- [Collected material]:

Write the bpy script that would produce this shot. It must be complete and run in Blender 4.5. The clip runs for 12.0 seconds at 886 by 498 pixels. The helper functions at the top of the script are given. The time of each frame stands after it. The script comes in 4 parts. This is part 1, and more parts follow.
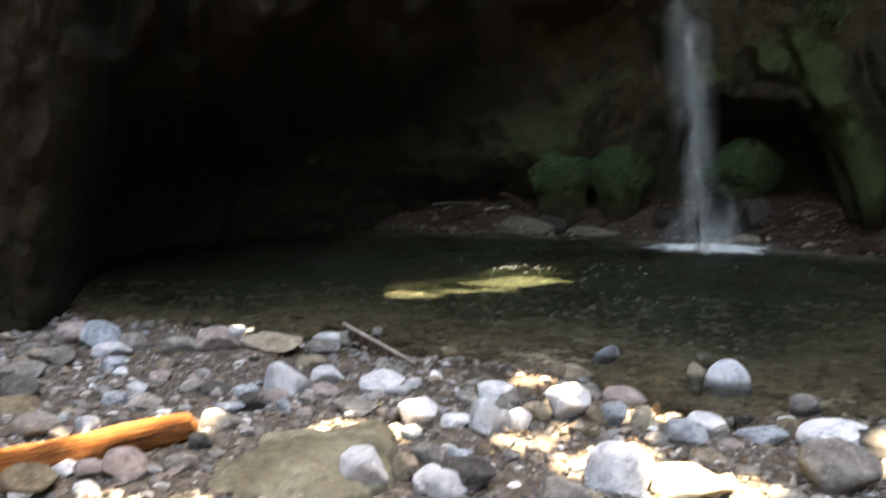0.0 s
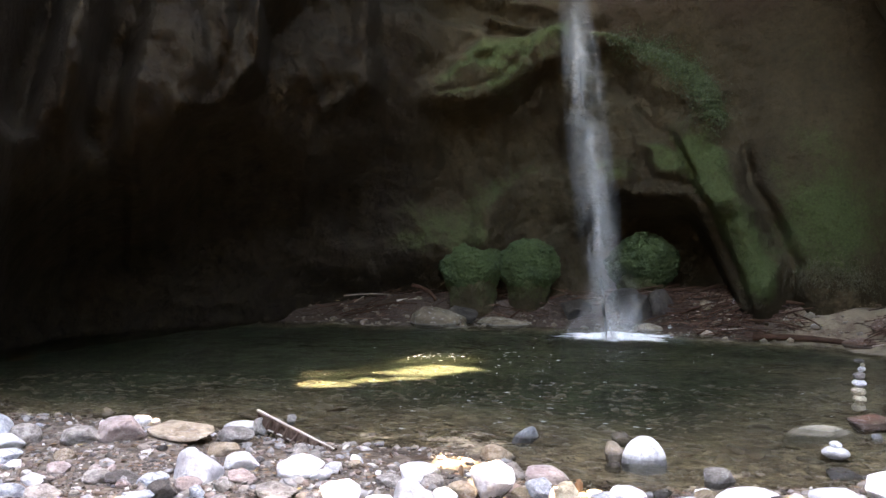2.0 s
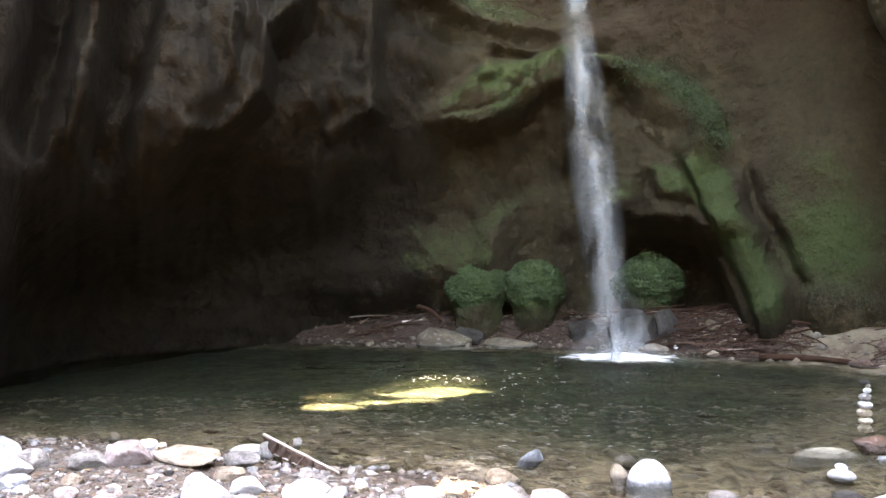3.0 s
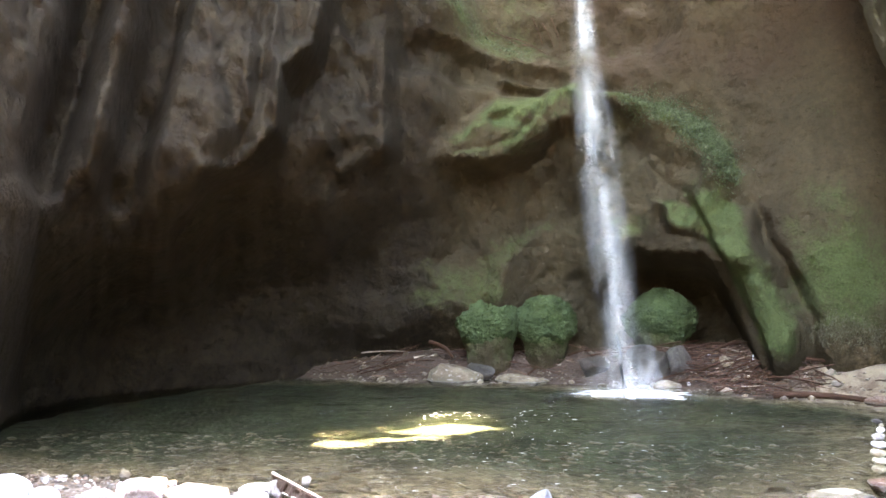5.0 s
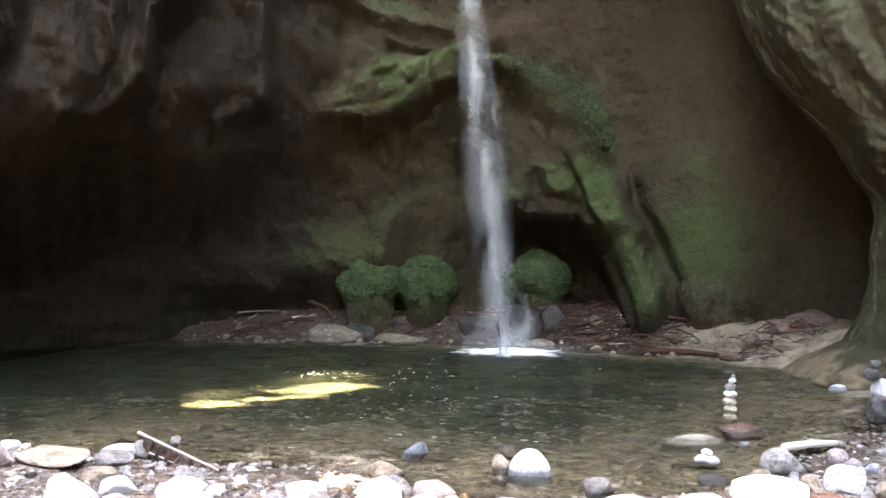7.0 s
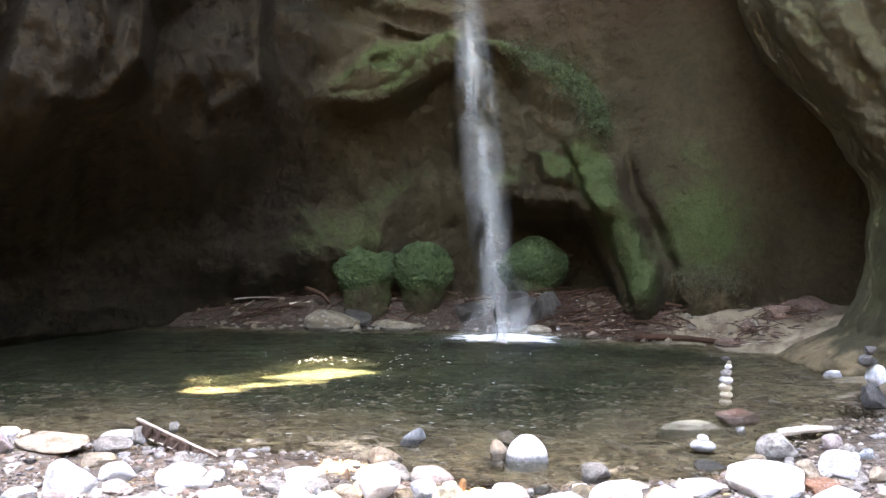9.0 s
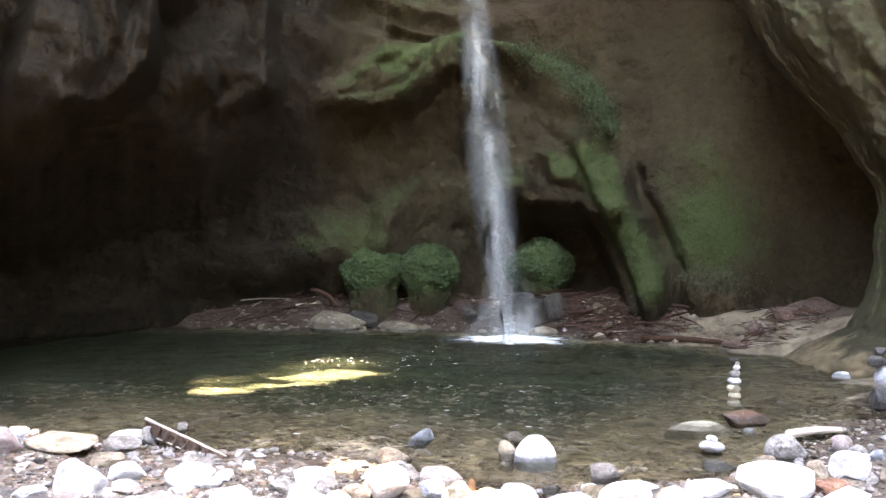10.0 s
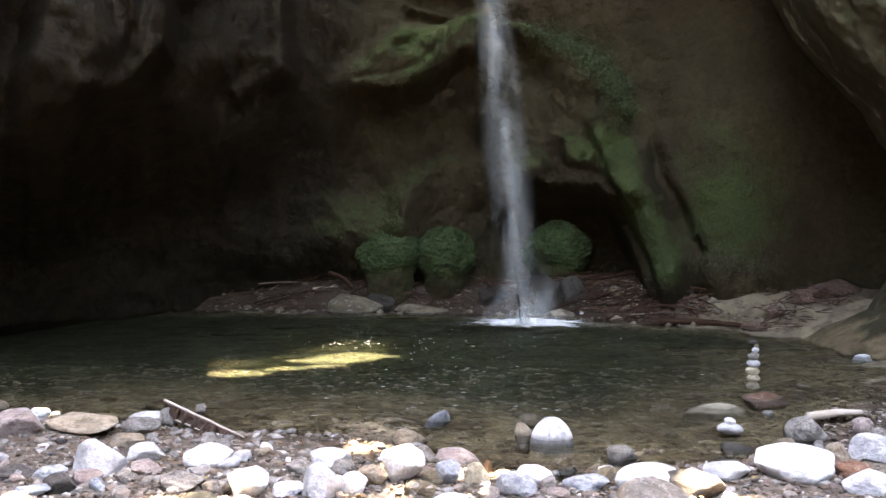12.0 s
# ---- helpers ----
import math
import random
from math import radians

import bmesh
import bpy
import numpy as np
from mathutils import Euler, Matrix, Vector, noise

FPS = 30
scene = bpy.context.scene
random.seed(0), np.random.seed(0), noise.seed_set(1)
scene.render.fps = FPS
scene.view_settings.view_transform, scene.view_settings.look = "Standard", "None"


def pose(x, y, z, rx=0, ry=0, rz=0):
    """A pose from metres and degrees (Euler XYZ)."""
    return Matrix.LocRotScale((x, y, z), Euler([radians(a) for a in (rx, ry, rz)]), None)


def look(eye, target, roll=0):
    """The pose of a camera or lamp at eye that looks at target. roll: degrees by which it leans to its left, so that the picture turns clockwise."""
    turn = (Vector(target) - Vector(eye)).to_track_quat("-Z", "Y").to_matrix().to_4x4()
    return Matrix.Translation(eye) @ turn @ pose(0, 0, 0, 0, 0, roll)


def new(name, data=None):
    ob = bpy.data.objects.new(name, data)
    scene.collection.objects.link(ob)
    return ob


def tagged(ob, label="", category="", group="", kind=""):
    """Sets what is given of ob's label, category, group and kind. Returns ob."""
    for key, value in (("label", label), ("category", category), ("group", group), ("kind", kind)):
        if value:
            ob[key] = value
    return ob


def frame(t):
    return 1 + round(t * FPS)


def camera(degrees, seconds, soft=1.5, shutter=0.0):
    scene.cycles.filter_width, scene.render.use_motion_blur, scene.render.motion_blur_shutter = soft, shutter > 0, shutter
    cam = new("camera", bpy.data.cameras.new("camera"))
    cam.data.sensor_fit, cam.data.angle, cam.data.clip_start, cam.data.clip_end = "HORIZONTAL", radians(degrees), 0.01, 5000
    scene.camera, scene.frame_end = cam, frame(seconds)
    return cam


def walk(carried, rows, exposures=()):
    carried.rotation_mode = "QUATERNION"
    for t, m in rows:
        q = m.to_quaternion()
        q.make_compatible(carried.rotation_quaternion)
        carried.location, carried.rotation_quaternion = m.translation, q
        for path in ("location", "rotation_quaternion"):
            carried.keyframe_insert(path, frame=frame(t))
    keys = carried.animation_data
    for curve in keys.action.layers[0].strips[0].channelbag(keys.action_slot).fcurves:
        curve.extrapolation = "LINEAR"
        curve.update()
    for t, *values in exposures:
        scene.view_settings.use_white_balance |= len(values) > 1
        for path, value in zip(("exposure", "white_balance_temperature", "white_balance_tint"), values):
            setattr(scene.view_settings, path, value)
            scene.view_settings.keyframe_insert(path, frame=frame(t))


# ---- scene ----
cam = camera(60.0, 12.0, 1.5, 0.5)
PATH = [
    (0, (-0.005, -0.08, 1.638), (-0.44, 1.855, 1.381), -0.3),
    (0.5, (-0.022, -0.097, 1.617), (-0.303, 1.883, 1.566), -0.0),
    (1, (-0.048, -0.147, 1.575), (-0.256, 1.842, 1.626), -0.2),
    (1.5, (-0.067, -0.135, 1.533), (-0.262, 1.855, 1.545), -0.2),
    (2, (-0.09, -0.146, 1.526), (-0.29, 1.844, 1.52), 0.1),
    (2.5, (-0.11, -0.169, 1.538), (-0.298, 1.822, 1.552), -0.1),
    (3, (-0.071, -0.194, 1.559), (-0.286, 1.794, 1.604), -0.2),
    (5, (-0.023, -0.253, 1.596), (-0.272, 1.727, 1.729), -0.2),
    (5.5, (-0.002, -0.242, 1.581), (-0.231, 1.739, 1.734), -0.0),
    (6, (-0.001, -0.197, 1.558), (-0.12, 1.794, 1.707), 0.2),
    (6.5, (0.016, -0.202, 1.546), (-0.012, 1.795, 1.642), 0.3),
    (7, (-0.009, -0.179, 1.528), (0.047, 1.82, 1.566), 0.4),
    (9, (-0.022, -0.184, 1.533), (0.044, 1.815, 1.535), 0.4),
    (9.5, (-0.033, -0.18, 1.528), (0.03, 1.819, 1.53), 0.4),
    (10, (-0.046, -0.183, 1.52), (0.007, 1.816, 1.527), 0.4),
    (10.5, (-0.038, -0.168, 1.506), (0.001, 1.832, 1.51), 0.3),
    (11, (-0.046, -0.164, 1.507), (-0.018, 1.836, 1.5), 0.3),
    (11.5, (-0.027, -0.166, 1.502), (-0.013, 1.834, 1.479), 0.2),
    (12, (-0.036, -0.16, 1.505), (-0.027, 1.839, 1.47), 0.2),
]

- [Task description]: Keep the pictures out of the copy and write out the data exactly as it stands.

- [Result]:
Write the bpy script that would produce this shot. It must be complete and run in Blender 4.5. The clip runs for 12.0 seconds at 886 by 498 pixels. The helper functions at the top of the script are given. The time of each frame stands after it. The script comes in 4 parts. This is part 1, and more parts follow.
0.0 s
2.0 s
3.0 s
5.0 s
7.0 s
9.0 s
10.0 s
12.0 s
# ---- helpers ----
import math
import random
from math import radians

import bmesh
import bpy
import numpy as np
from mathutils import Euler, Matrix, Vector, noise

FPS = 30
scene = bpy.context.scene
random.seed(0), np.random.seed(0), noise.seed_set(1)
scene.render.fps = FPS
scene.view_settings.view_transform, scene.view_settings.look = "Standard", "None"


def pose(x, y, z, rx=0, ry=0, rz=0):
    """A pose from metres and degrees (Euler XYZ)."""
    return Matrix.LocRotScale((x, y, z), Euler([radians(a) for a in (rx, ry, rz)]), None)


def look(eye, target, roll=0):
    """The pose of a camera or lamp at eye that looks at target. roll: degrees by which it leans to its left, so that the picture turns clockwise."""
    turn = (Vector(target) - Vector(eye)).to_track_quat("-Z", "Y").to_matrix().to_4x4()
    return Matrix.Translation(eye) @ turn @ pose(0, 0, 0, 0, 0, roll)


def new(name, data=None):
    ob = bpy.data.objects.new(name, data)
    scene.collection.objects.link(ob)
    return ob


def tagged(ob, label="", category="", group="", kind=""):
    """Sets what is given of ob's label, category, group and kind. Returns ob."""
    for key, value in (("label", label), ("category", category), ("group", group), ("kind", kind)):
        if value:
            ob[key] = value
    return ob


def frame(t):
    return 1 + round(t * FPS)


def camera(degrees, seconds, soft=1.5, shutter=0.0):
    scene.cycles.filter_width, scene.render.use_motion_blur, scene.render.motion_blur_shutter = soft, shutter > 0, shutter
    cam = new("camera", bpy.data.cameras.new("camera"))
    cam.data.sensor_fit, cam.data.angle, cam.data.clip_start, cam.data.clip_end = "HORIZONTAL", radians(degrees), 0.01, 5000
    scene.camera, scene.frame_end = cam, frame(seconds)
    return cam


def walk(carried, rows, exposures=()):
    carried.rotation_mode = "QUATERNION"
    for t, m in rows:
        q = m.to_quaternion()
        q.make_compatible(carried.rotation_quaternion)
        carried.location, carried.rotation_quaternion = m.translation, q
        for path in ("location", "rotation_quaternion"):
            carried.keyframe_insert(path, frame=frame(t))
    keys = carried.animation_data
    for curve in keys.action.layers[0].strips[0].channelbag(keys.action_slot).fcurves:
        curve.extrapolation = "LINEAR"
        curve.update()
    for t, *values in exposures:
        scene.view_settings.use_white_balance |= len(values) > 1
        for path, value in zip(("exposure", "white_balance_temperature", "white_balance_tint"), values):
            setattr(scene.view_settings, path, value)
            scene.view_settings.keyframe_insert(path, frame=frame(t))


# ---- scene ----
cam = camera(60.0, 12.0, 1.5, 0.5)
PATH = [
    (0, (-0.005, -0.08, 1.638), (-0.44, 1.855, 1.381), -0.3),
    (0.5, (-0.022, -0.097, 1.617), (-0.303, 1.883, 1.566), -0.0),
    (1, (-0.048, -0.147, 1.575), (-0.256, 1.842, 1.626), -0.2),
    (1.5, (-0.067, -0.135, 1.533), (-0.262, 1.855, 1.545), -0.2),
    (2, (-0.09, -0.146, 1.526), (-0.29, 1.844, 1.52), 0.1),
    (2.5, (-0.11, -0.169, 1.538), (-0.298, 1.822, 1.552), -0.1),
    (3, (-0.071, -0.194, 1.559), (-0.286, 1.794, 1.604), -0.2),
    (5, (-0.023, -0.253, 1.596), (-0.272, 1.727, 1.729), -0.2),
    (5.5, (-0.002, -0.242, 1.581), (-0.231, 1.739, 1.734), -0.0),
    (6, (-0.001, -0.197, 1.558), (-0.12, 1.794, 1.707), 0.2),
    (6.5, (0.016, -0.202, 1.546), (-0.012, 1.795, 1.642), 0.3),
    (7, (-0.009, -0.179, 1.528), (0.047, 1.82, 1.566), 0.4),
    (9, (-0.022, -0.184, 1.533), (0.044, 1.815, 1.535), 0.4),
    (9.5, (-0.033, -0.18, 1.528), (0.03, 1.819, 1.53), 0.4),
    (10, (-0.046, -0.183, 1.52), (0.007, 1.816, 1.527), 0.4),
    (10.5, (-0.038, -0.168, 1.506), (0.001, 1.832, 1.51), 0.3),
    (11, (-0.046, -0.164, 1.507), (-0.018, 1.836, 1.5), 0.3),
    (11.5, (-0.027, -0.166, 1.502), (-0.013, 1.834, 1.479), 0.2),
    (12, (-0.036, -0.16, 1.505), (-0.027, 1.839, 1.47), 0.2),
]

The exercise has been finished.